How Sh972 billion will improve higher education in Tanzania – The Citizen

Dar es Salaam. Challenges that have hit higher education institutions for long in Tanzania, including declining enrollment, outdated teaching methods and skills mismatch among graduates, are likely to end if the implementation of the $425-million (over Sh972 billion) project by World Bank will go as intended, it has been stated.
The five-year Higher Education for Economic Transformation (HEET) project is currently underway following the recent signing of agreements between the Ministry of Education and the heads of public universities.
The project that was officially signed between the WB and the government in May 2021, has been eagerly awaited by its beneficiaries since 2016 amid financial setbacks, but experts now say a revolution in higher education will only be seen if implementation takes place as per plans. “The higher education sector has faced many challenges for a long time, especially the infrastructure question at a time when students seeking university admission have been increasing. It is time now to use this opportunity to quench this thirst,” said Dr Michael Nyella, an education analyst.
According to the WB, Tanzania has seen a decrease in enrolments in recent years but the annual demand for university education is expected to rise to more than half a million students by 2030. And about 80 percent of the funding (project) will be used to boost admissions and to improve the quality of teaching in universities.
The ongoing expansion of the country’s advanced secondary education, with a current gross enrolment ratio of seven percent, again puts pressure on the tertiary education system to admit more students.
According to the government’s predictions, the demand for higher education is expected to surge to at least 482,000 places by 2030 and, in this case, the WB saw, there was an urgent need for expansion of university education to accommodate the growth.
Tanzania’s tertiary gross enrolment rate of 3.1 percent is one of the lowest in Eastern Africa and lags behind Kenya’s 11.5 percent, Ethiopia’s 8.1 percent, Rwanda’s 6.2 percent and Uganda’s 4.8 percent, according to Unesco.
Also the overall quality of post-secondary education in Tanzania is also low and does not adequately prepare university graduates for current and future formal jobs or self-employment.
“The reasons for this include a shortage of qualified lecturers. Currently, reports show that only 52 percent of academic staff members hold master’s degree and about 33 percent hold PhDs. The rest have lower qualifications. Let more lecturers be trained fully through this project,” Dr Nyella noted.
The WB noted that “many lecturers are not trained in the use of the latest technical developments and global knowledge in their fields, and use outdated, mostly lecture-based teaching methods, thus limiting the development of adequate competencies among students.”
As a result, Prof Adolf Mkenda, who the minister for education, noted that having been waiting for the project, they believe would revitalise and expand the capacity of 17 institutions to contribute to key areas for innovation, economic development, and labour market relevance.

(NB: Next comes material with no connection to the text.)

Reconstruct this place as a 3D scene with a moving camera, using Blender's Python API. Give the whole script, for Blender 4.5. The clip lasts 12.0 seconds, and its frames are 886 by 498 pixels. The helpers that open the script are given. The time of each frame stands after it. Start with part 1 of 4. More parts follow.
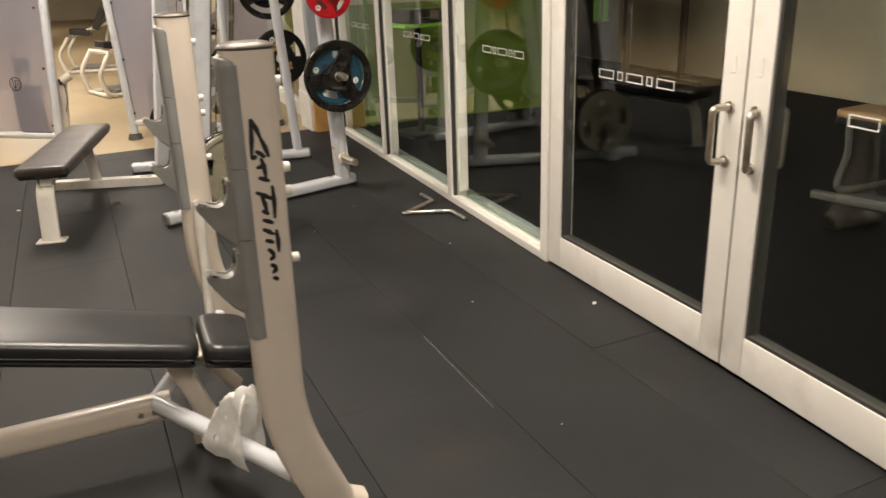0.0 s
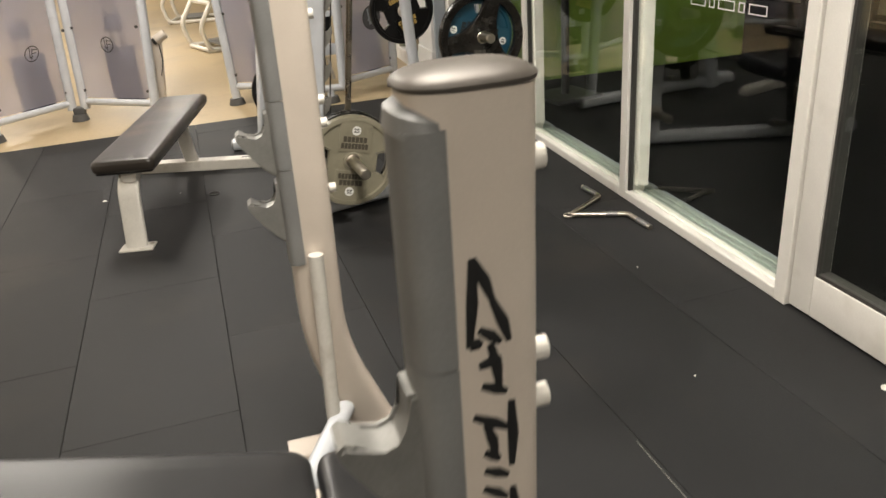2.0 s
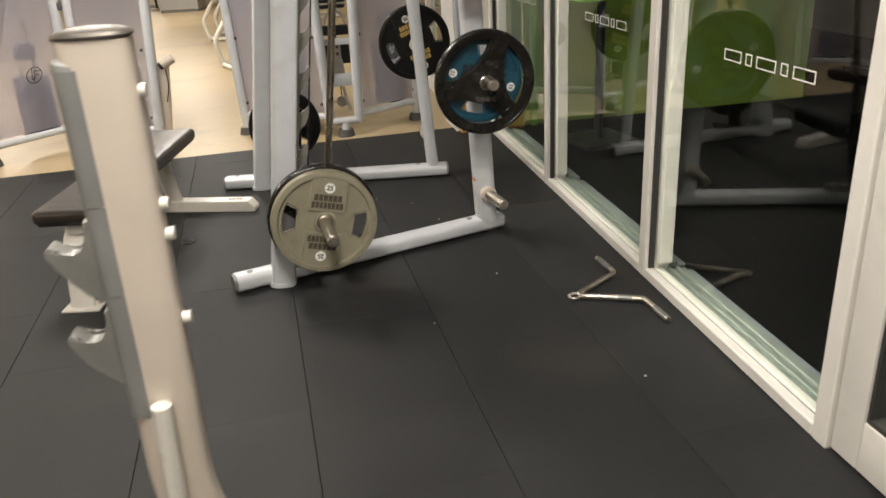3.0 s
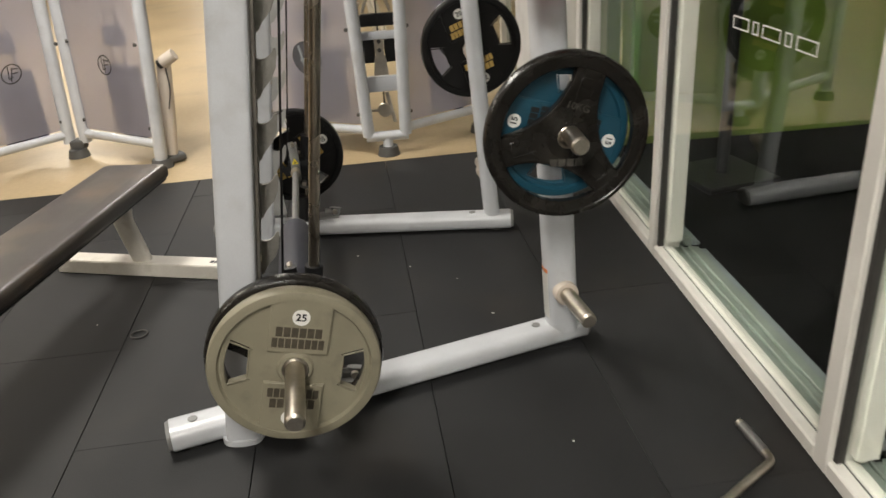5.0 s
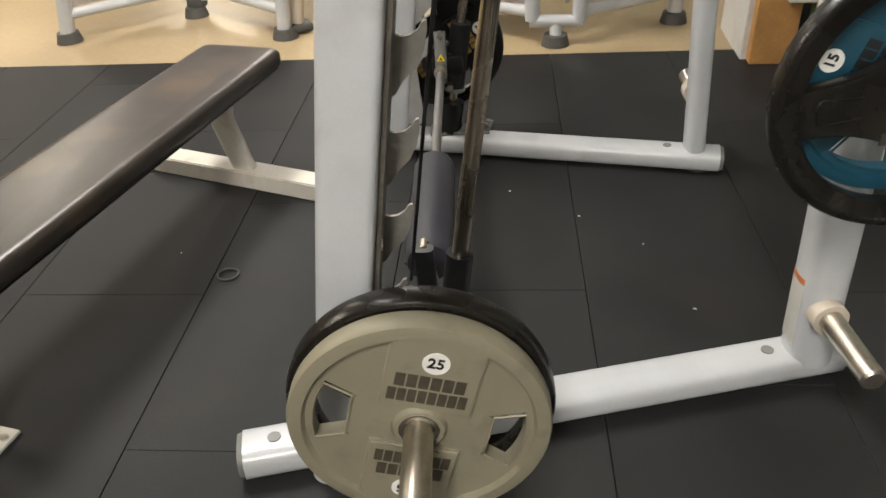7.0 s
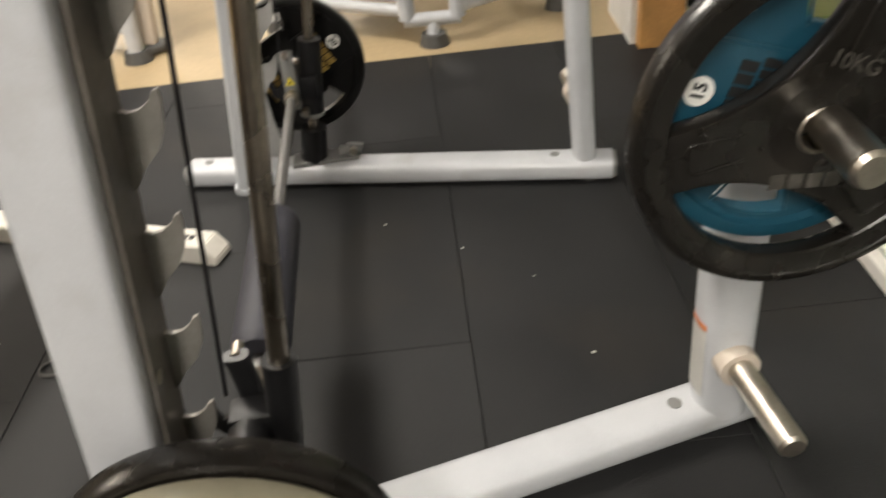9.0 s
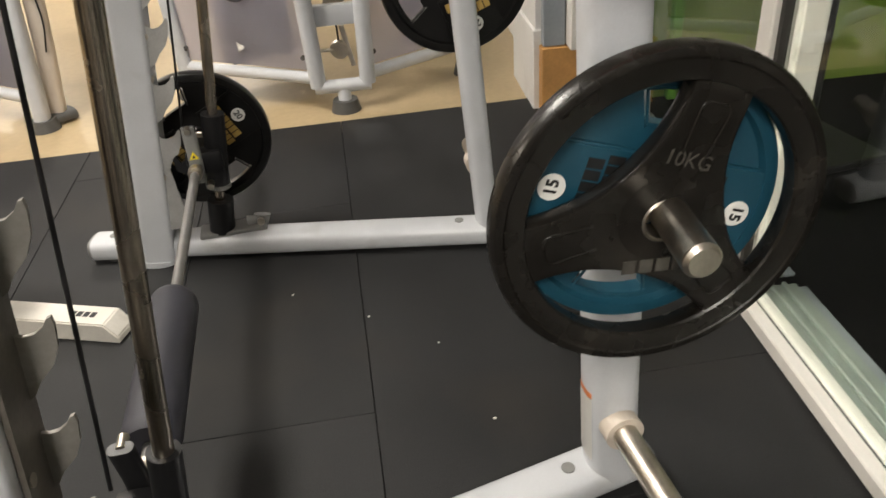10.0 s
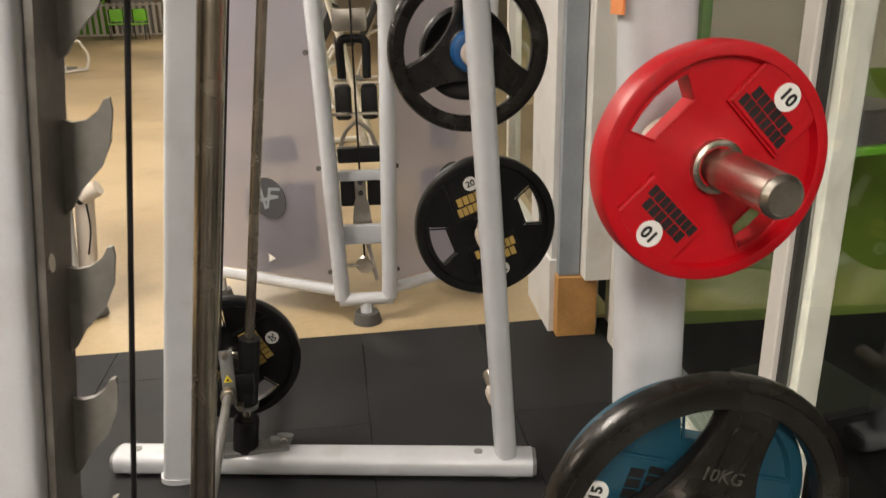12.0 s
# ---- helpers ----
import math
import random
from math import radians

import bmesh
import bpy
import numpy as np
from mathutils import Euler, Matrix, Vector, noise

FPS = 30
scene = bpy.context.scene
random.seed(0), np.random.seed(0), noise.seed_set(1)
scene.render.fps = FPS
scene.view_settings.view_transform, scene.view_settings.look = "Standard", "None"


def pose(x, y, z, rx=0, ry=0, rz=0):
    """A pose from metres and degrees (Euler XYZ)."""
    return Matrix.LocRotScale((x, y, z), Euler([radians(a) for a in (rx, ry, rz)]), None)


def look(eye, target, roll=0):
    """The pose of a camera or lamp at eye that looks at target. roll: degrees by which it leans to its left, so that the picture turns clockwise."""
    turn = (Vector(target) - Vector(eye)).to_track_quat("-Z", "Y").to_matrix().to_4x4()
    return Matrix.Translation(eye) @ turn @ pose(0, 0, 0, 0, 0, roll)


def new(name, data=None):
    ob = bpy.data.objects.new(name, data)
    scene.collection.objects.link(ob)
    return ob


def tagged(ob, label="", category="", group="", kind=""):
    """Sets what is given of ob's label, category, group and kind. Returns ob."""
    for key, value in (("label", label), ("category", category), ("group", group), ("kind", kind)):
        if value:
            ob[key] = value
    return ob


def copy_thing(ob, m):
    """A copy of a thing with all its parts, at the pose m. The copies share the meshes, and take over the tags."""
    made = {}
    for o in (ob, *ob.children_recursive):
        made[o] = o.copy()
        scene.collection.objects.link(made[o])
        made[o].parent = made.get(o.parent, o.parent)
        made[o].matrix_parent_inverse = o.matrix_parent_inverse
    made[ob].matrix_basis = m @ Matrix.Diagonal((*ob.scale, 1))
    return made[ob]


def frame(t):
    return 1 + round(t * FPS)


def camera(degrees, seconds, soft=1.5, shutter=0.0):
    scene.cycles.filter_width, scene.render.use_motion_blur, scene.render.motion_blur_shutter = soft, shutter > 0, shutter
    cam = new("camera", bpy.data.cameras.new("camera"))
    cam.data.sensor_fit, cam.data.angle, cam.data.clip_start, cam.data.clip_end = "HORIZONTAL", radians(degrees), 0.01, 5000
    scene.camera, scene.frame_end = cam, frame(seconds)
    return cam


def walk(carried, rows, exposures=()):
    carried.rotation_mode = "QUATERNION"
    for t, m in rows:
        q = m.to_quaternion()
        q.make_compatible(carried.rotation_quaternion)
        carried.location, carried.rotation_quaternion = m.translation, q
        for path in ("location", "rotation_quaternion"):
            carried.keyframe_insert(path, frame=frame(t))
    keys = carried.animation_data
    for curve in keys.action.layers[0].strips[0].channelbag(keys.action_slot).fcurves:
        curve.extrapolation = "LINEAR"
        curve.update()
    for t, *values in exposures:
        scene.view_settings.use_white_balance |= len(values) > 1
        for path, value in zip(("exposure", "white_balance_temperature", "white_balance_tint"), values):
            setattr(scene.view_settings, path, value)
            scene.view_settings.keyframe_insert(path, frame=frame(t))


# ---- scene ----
cam = camera(59.6, 12.0, shutter=0.4)
PATH = [
    (0, (-1.872, 0.351, 1.441), (-1.167, 2.092, 0.751), -2.1),
    (0.5, (-1.978, 0.539, 1.444), (-1.333, 2.299, 0.748), -2.9),
    (1, (-1.913, 0.88, 1.428), (-1.473, 2.679, 0.674), -3.2),
    (1.5, (-1.871, 1.188, 1.413), (-1.45, 2.986, 0.644), -3.6),
    (2, (-1.79, 1.477, 1.423), (-1.348, 3.248, 0.606), -4.3),
    (2.5, (-1.548, 1.698, 1.433), (-1.189, 3.496, 0.633), -2.6),
    (3, (-1.348, 1.969, 1.438), (-1.04, 3.787, 0.664), -3.3),
    (3.5, (-1.237, 2.32, 1.445), (-0.933, 4.146, 0.689), -3.9),
    (5.3, (-0.982, 3.466, 1.403), (-0.959, 5.268, 0.538), -2.9),
    (5.5, (-0.967, 3.56, 1.404), (-1.006, 5.351, 0.514), -1.9),
    (6, (-1.004, 3.753, 1.358), (-1.228, 5.455, 0.331), -1.9),
    (6.5, (-1.1, 3.954, 1.339), (-1.328, 5.627, 0.267), -2.9),
    (6.7, (-1.144, 4.021, 1.318), (-1.367, 5.686, 0.232), -2.9),
    (8.5, (-1.043, 4.436, 1.228), (-1.367, 5.936, -0.055), -7.3),
    (9, (-0.981, 4.46, 1.245), (-1.049, 6.087, 0.084), -6.3),
    (9.5, (-0.931, 4.458, 1.272), (-0.873, 6.129, 0.174), -5.6),
    (10, (-0.897, 4.45, 1.308), (-0.782, 6.135, 0.237), -4.5),
    (10.5, (-0.882, 4.446, 1.356), (-0.722, 6.165, 0.347), -3.0),
    (11, (-0.884, 4.445, 1.428), (-0.723, 6.234, 0.549), -2.8),
    (11.5, (-0.915, 4.446, 1.478), (-0.778, 6.298, 0.736), -2.3),
    (12, (-0.971, 4.433, 1.513), (-0.814, 6.314, 0.851), -1.3),
]
walk(cam, [(t, look(eye, target, roll)) for t, eye, target, roll in PATH],
     exposures=[(0.0, -0.04, 7000, 14), (1.0, -0.04, 6600, 11), (3.5, -0.06, 6550, 11), (5.5, -0.08, 6400, 10), (6.7, -0.02, 6400, 10), (8.4, 0.34, 6650, 11), (9.0, 0.16, 6550, 11),
                (9.6, 0.10, 6500, 11), (10.5, 0.07, 6600, 11), (11.0, 0.20, 6750, 13), (11.5, 0.10, 6750, 13), (12.0, 0.04, 6700, 13)])

# ---------------------------------------------------------------- light
world = bpy.data.worlds.new("night")
world.use_nodes = True
world.node_tree.nodes["Background"].inputs[0].default_value = (0.02, 0.022, 0.03, 1)
world.node_tree.nodes["Background"].inputs[1].default_value = 0.3
scene.world = world
CEILING = 3.05
LAMPS = [(-1.7, -0.9, 82), (-1.5, 2.7, 114), (-2.45, 6.8, 100), (-2.4, 11.3, 98), (-6.6, 1.5, 108), (-6.6, 7.0, 120), (-5.7, 10.2, 84), (-5.2, 13.6, 100), (-3.5, 18.0, 104), (-8.0, 20.0, 104), (-5.5, 26.0, 104)]
WARM = (1.0, 0.945, 0.845)
AMBER = (1.0, 0.89, 0.73)  # the lamps over the vinyl floor burn warmer
for lx, ly, power in LAMPS:
    lamp = bpy.data.lights.new("ceiling_lamp", "AREA")
    lamp.shape, lamp.size, lamp.size_y, lamp.energy, lamp.color = "RECTANGLE", 0.6, 1.5, power, WARM if lx > -5.0 else AMBER
    new("ceiling_lamp", lamp).matrix_world = pose(lx, ly, CEILING - 0.06)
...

“We need to be honest in this if we want to get more aid (there are already talks with the WB for another one), so as a ministry we will manage this with great professionalism,” he assured.
“Use this project to increase the campuses of our colleges in areas where colleges do not exist. Send lecturers to study abroad to get more experience for the future of our education,” Prof Mkenda added.
He said through the project needed to see local universities become elements of universality, saying the country could not have universities and were not recognized anywhere in the world.
“We will facilitate lecturers including our professors to attract foreign investment through research with the status of being published in major journals…,” he said.